I'm a thankful JESIE teacher-- thankful for the wonderful schools I teach at and thankful for my awesome coworkers at JESIE. I was thrilled to see these two sides come together, as coworkers John and Josh each taught a Thanksgiving-themed lesson plan to one of my 4th grade classes at Langya Lu Primary School.

 

Josh's lesson held students attention from start to finish with a lively, moving PowerPoint, the dog he throws around to indicate who can speak, and the point system which turned the whole lesson into a lively competition between Team Scarecrows and Team Leaves. He opened with a vocabulary lesson that introduced students to essential Thanksgiving foods. Next, the vocab was reinforced with several games. There was first a memory game where students first read a “How many ___ are there?” question, looked briefly at a photo, then answered the question allowed.

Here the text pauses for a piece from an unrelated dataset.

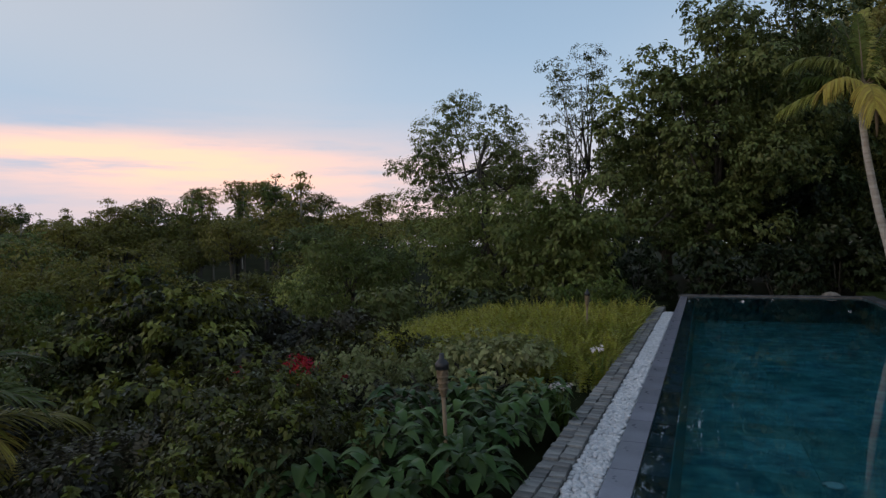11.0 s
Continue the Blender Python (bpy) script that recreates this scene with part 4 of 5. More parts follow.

Later, students were bouncing up and down, begging to compete in spelling races, where a photo would pop up on the PPT and a pair of students would race to write its name correctly on the board. The learning continued with an introduction to Thanksgiving traditions that was tested again with a memory game.  The last phase of Josh's class began with students taking turns telling the class what they are thankful for.

 

Downstairs, John's lesson introduced similar Thanksgiving vocabulary. After several games that reinforced the vocabulary, John took an inventive turn on the Thanksgiving tradition of proclaiming what we are thankful for: “At Thanksgiving I am thankful for everything, except ___.” This introduced a new, useful language point and opened the door to a hilarity that kept students learning and laughing simultaneously for the rest of the lesson. The pinnacle of John's lesson was the singing of a silly Thanksgiving song stuffed with all the vocab they'd picked up throughout the class.

 

In all the merriment of a happy Thanksgiving, both Josh and John's lessons concluded with the drawing of hand turkeys, a longstanding tradition across American primary schools. As students drew, they continued to put to use their holiday language. This Thanksgiving Open Day was quite a success!